I often think how #blessed I am to be cohabiting with a long-term partner who shares my sense of humor, ambitious life goals and compulsive acknowledgement of every dog that passes by on the street (“DOG.”)
I often think this. But during football season, I often *also* think: oh my God is it still on? How is it still on? How could this season be so long? Is this a re-run?
“Watch this,” he says, and points to the TV. “Look at that guy just take off – two seconds left! Can you believe it?!”
“No,” I say. “I cannot believe it. An amazing feat! There was no one near him!” I am hoping that my enthusiasm comes through.
“Wait, what?” he says. “There were two guys on him. See?”
Oh. I have been watching the wrong person. In fact, I have been watching the wrong team.
Despite this faux pas, I recently had a breakthrough. I asked a Smart Question, a comment borne in the murky land between complaint and critical cultural observation – totally my sweet spot, I’m well aware.
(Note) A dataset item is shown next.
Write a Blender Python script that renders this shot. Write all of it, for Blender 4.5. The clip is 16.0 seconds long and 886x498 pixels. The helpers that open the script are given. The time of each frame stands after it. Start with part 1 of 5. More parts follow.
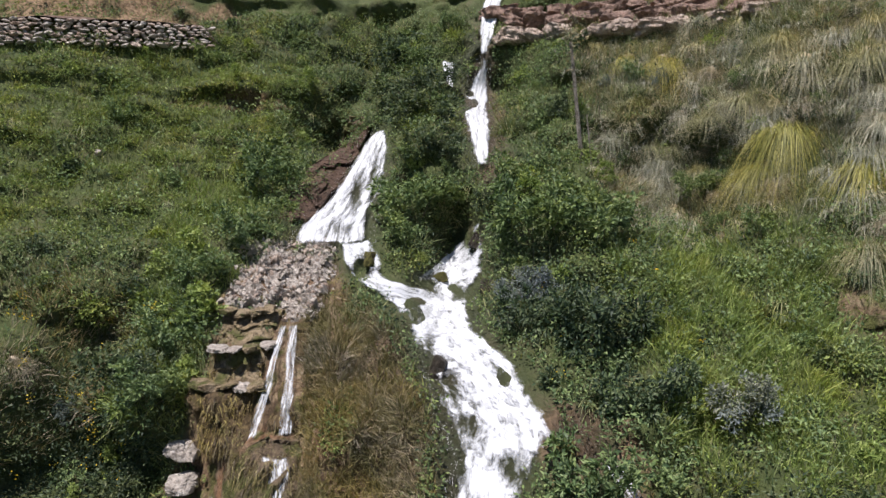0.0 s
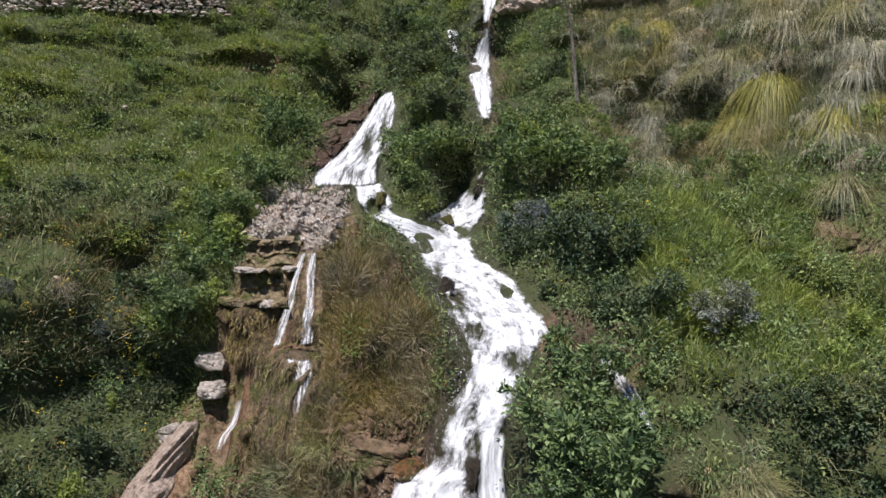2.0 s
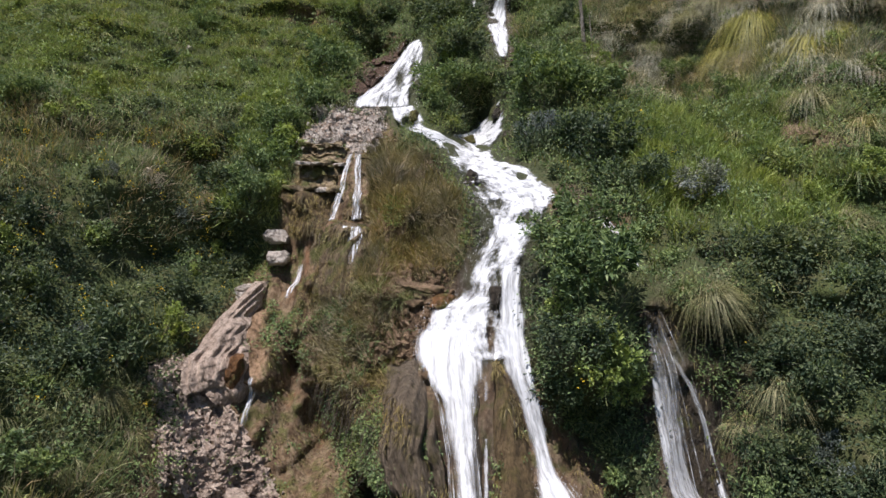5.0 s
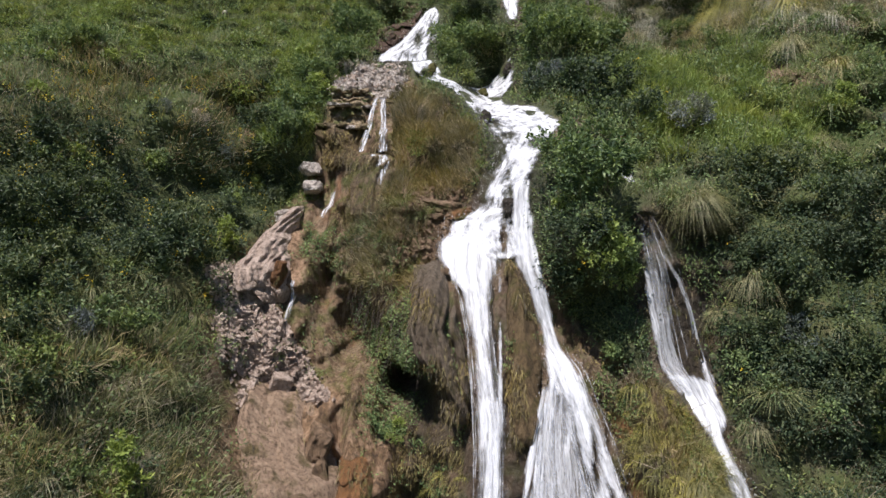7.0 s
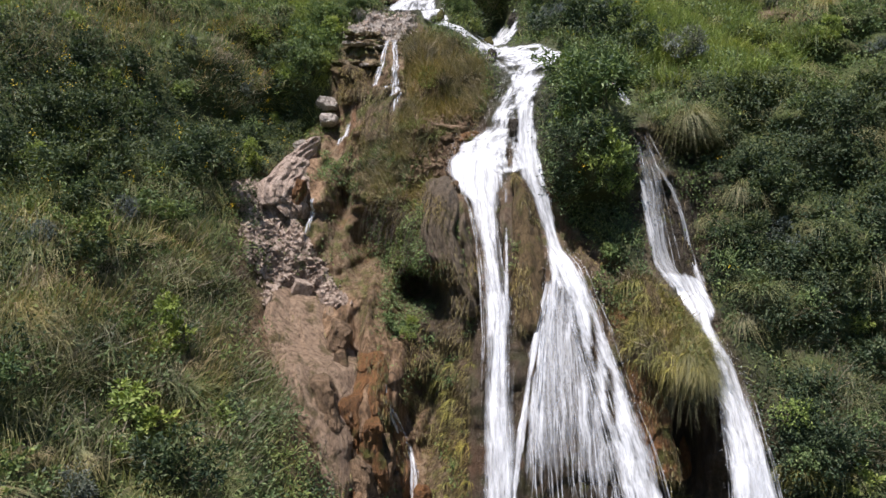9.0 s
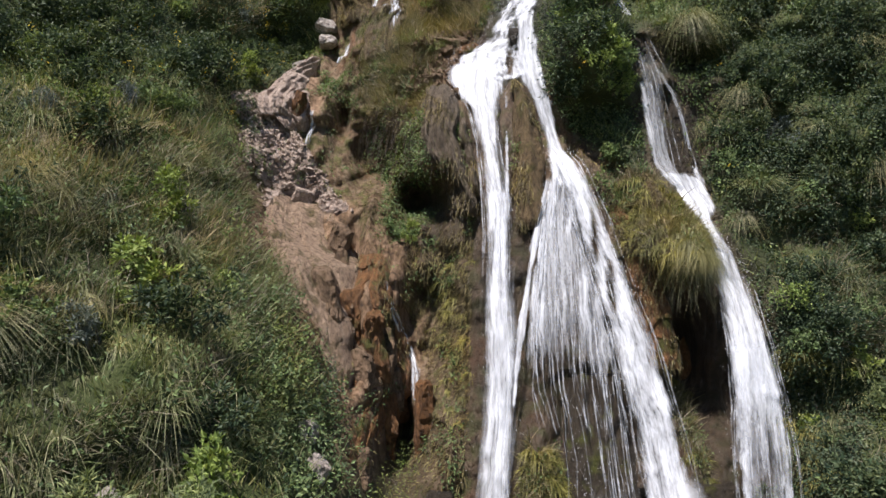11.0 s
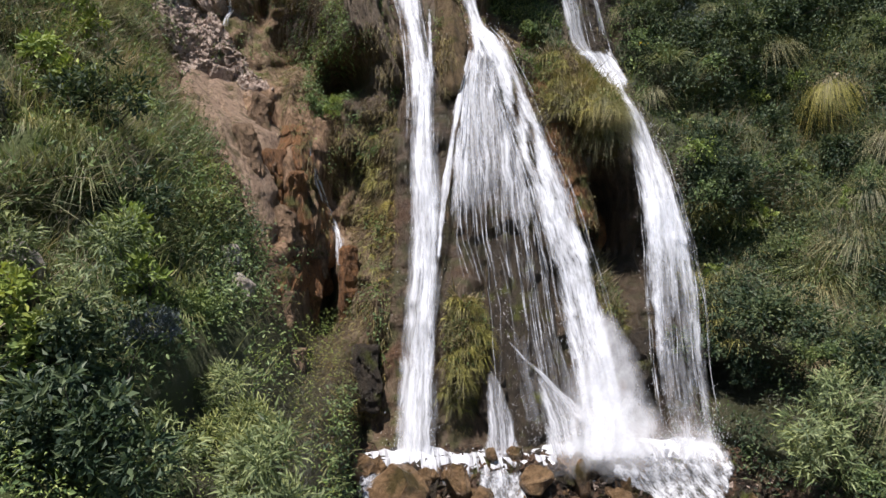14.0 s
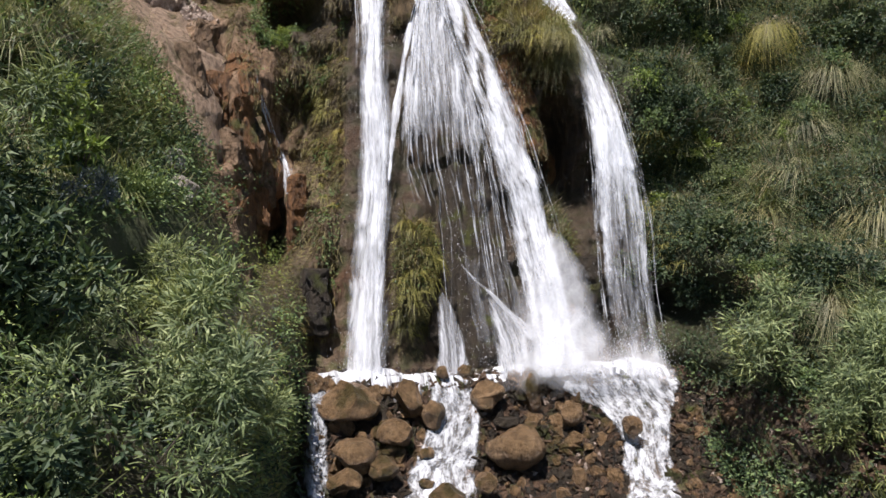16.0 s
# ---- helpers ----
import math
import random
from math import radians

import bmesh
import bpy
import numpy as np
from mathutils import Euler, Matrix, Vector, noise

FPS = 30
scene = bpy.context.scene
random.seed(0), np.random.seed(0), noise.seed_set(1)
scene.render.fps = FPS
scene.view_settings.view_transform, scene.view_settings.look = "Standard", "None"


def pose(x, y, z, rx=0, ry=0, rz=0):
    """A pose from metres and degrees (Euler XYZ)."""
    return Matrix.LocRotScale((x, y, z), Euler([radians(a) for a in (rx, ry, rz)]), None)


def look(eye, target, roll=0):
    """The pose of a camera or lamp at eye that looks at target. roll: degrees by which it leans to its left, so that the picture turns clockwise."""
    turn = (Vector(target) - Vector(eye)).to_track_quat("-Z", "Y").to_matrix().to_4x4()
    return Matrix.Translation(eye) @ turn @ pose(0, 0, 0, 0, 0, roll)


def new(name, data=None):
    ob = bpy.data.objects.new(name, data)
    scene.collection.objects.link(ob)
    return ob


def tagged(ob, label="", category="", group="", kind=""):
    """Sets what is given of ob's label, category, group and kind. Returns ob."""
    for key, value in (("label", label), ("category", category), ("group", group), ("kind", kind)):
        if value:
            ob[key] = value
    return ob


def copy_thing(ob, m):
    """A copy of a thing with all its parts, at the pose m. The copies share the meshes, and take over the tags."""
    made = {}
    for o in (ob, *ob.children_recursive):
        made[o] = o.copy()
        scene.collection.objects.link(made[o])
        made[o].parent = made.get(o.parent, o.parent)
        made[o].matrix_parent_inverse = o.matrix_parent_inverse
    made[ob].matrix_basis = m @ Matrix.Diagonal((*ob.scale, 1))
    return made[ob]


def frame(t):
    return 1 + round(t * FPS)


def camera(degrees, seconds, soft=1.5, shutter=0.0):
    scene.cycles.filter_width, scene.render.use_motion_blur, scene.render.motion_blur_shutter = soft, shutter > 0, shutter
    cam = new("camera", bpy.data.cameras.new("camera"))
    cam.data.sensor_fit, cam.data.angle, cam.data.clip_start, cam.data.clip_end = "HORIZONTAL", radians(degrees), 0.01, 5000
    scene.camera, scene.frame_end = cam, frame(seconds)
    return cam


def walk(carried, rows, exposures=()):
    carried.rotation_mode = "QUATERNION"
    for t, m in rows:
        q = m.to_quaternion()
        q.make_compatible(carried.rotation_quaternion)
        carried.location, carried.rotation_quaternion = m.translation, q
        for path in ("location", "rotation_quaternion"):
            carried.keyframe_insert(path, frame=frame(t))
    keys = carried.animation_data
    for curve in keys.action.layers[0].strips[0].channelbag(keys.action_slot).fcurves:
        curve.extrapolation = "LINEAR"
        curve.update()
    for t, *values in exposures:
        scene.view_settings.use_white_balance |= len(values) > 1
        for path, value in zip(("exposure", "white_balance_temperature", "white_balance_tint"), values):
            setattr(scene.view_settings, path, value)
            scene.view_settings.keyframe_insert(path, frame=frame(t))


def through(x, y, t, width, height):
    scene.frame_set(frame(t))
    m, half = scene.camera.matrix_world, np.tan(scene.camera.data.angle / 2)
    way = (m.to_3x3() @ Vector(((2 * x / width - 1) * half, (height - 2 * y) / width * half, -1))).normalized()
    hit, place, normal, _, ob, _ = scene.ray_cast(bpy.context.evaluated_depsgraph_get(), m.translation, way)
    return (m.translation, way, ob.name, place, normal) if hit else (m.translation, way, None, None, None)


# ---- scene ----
cam = camera(66.38, 16.0)
walk(cam, [
    (0, pose(1.240, -12.847, 13.283, 90.071, 0.097, -0.067)),
    (0.5, pose(1.199, -13.118, 12.800, 90.138, 0.107, -0.021)),
    (1, pose(1.148, -13.470, 12.259, 90.232, 0.119, -0.023)),
    (1.5, pose(1.108, -13.883, 11.804, 90.208, 0.071, -0.048)),
    (2, pose(1.021, -14.375, 11.281, 90.264, 0.060, -0.072)),
    (2.5, pose(0.863, -14.982, 10.708, 90.265, 0.018, 0.086)),
    (3, pose(0.762, -15.555, 10.167, 90.289, -0.046, 0.295)),
    (3.5, pose(0.755, -16.107, 9.624, 90.315, -0.128, 0.495)),
    (4, pose(0.705, -16.707, 9.021, 90.385, -0.181, 0.592)),
    (6.5, pose(0.349, -19.936, 5.886, 90.537, -0.053, 1.480)),
    (7, pose(0.266, -20.518, 5.206, 90.626, -0.179, 1.529)),
    (7.5, pose(0.195, -21.158, 4.519, 90.529, -0.229, 1.621)),
    (8, pose(0.101, -21.693, 3.849, 90.557, -0.311, 1.516)),
    (10.5, pose(0.045, -22.058, 0.729, 89.822, -0.120, 2.044)),
    (11, pose(0.000, -22.000, 0.000, 89.692, -0.120, 1.524)),
    (11.5, pose(-0.091, -22.008, -0.711, 89.887, -0.024, 0.336)),
    (12, pose(-0.153, -22.036, -1.357, 89.943, 0.110, -0.813)),
    (12.5, pose(-0.167, -22.078, -2.007, 89.926, 0.145, -1.992)),
    (13, pose(-0.125, -22.125, -2.621, 89.893, 0.050, -3.086)),
    (13.5, pose(-0.151, -22.137, -3.167, 89.840, 0.050, -4.254)),
    (14, pose(-0.191, -22.144, -3.710, 89.728, 0.096, -5.453)),
    (14.5, pose(-0.229, -22.113, -4.214, 89.737, 0.079, -6.589)),
    (15, pose(-0.242, -22.079, -4.730, 89.824, 0.119, -7.612)),
    (15.5, pose(-0.217, -22.049, -5.205, 89.792, 0.143, -8.700)),
    (16, pose(-0.183, -22.039, -5.608, 89.675, 0.166, -9.628)),
], exposures=((0, 0.68, 6300, 17), (3.5, 0.61, 6300, 17), (7.5, 0.69, 6300, 17), (16, 0.73, 6300, 17)))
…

“Hey,” I said. “Hey. Hey. Why do all college football fight songs sound the same?”
Neither of us knew, but we both agreed it was true (so if you can’t tell one marching band’s drumrolls from another, you’re in good company), and a research question was born. If the mountain won’t come to Mohammed, you know, Mohammed’s gotta get on Google.
Turns out, most college fight songs were written around the same time – the turn of the 20th century – and accordingly, they borrowed from modern popular musical taste, which was brassy, percussive and upbeat, a veritable John Paul Sousa paradise. But they also borrowed from each other. Unabashedly.
I should have known this, since my alma mater, Georgetown’s fight song contains an entire verse riffing off of other school songs:
We’ve heard those loyal fellows up at Yale brag and boast about their Boola-Boola
We’ve heard the Navy yell, we’ve listened to Cornell
We’ve heard the sons of Harvard tell how Crimson lines could hold them
Nary an original thought in there!
The first major fight song was the University of Michigan’s “The Victors,” written by music student Louis Elbel in 1898. This set off a Hot Trend – soon everybody wanted one, and they wanted it to sound just. like. that.
Many schools held contests to determine a fight song, which is why many fight songs were written by undergrads at the time. Journalism student Dewitt Gilbert wrote one for University of Oregon, USC’s was written by a dental student, Milo Sweet, and engineering student Ethelred Sykes wrote “Yea, Alabama.” That last one was overdue; until 1926, Alabama’s band had been playing a fight song borrowed from Washington & Lee.
This was pretty common. I guess there’s only so many noises you can make with a trombone and a snare drum. Yale’s “Boola Boola,” also written by students, had been around for five years when Oklahoma University student Arthur Alden thought it would make a *great* fight song for his school. Obviously, he needed to change the words; so he kept the music and stole the lyrics from UNC’s “I’m A Tarheel Born.”
In our beloved SECland, three schools have at times shared a fight song with slightly different words, sung to the tune of “Battle Hymn of the Republic,” originally an abolitionist Union army hymn during the Civil War (wrap your head around that.) Georgia’s fight song is “Glory, Glory to Old Georgia,” and Auburn University plays “Glory, Glory to Old Auburn;” when the teams play each other, the marching bands will join on the field and play it together. Ole Miss added “the South will rise again” until university administrators put the kibosh on that in 2009.
Out west, University of Colorado’s fight song has the same tune: “glory, glory Colorado.” This song is low-hanging fruit for any school that can make its name into the right number of syllables.
Finally, the University of Wisconsin fight song “On Wisconsin,” as plainly worded as it is (“Fight, fight, fight! We’ll win this game”…not exactly groundbreaking) has become the official song of the state, and has been adopted by over 2500 high schools and colleges nationwide. So even if you’ve never set foot in Wisconsin, you’ve probably heard it. And even if you’ve never heard it, it probably sounds somewhat similar to most other college fight songs, so just say you’ve heard it!
All of this should be reassuring to those of you, like me, who look over at the TV each crisp fall Sunday, mystified that the same two teams could be playing the same football game eight hours later. It’s different teams! It’s been different teams all along!
I can’t help you get out of watching them, though. It’s going to be cymbals and trumpets for months.